Chapter 9 introduces the reader to the concept of the “cyber-secure practice”. The author points out that the Internet “introduces new types of risk requiring a new approach” and goes on to emphaise that these risks “affect all areas of the practice at all levels”. The responsibility rests with the partners. If clients are to trust lawyers in the future, law firms will have to treat e-risks seriously. This chapter discusses how to manage, plan and implement the necessary changes. The implications for the structure of the firm are discussed, whilst the problems faced by small firms and sole practitioners are also considered. Both Mark Slade of Fidler & Pepper and Michael Kaye of Kaye Tesler & Co offer readers the benefit of their experience of dealing with e-risks.

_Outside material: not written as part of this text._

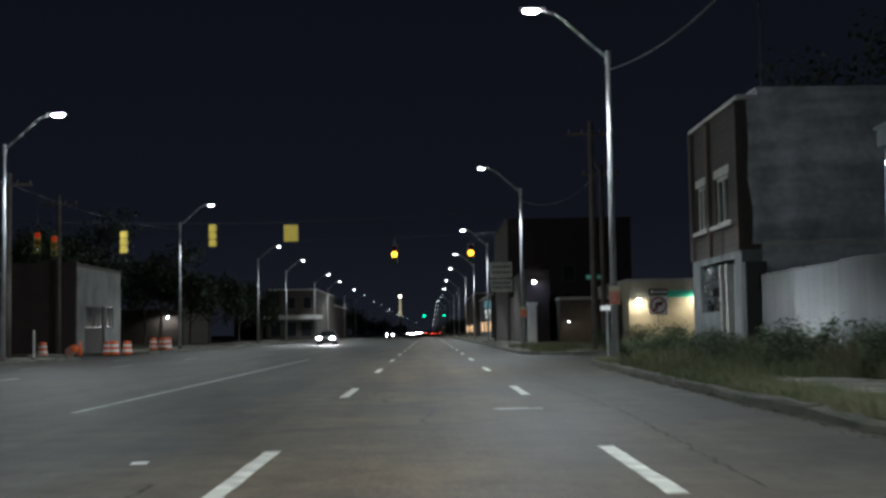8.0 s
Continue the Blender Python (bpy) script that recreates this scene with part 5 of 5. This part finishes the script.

Regardless of the size of firm, Rupert Kendrick concludes that partners must begin to understand their new roles that connection to the World Wide Web brings. First, they must make decisions about the services provided by the firm at the strategic level. This may mean that they will have to accept the need to take the advice of outside consultants where they lack in-depth knowledge inhouse. Second, partners must motivate and drive the initiatives of the e-risk team. Partners must demonstrate effective leadership.
As Rupert Kendrick has amply demonstrated in this book, partners must address cyber-risks. Failure to do so may be catastrophic for both the partners collectively, and the firm. Herein lies the effectiveness of Rupert Kendrick’s analysis.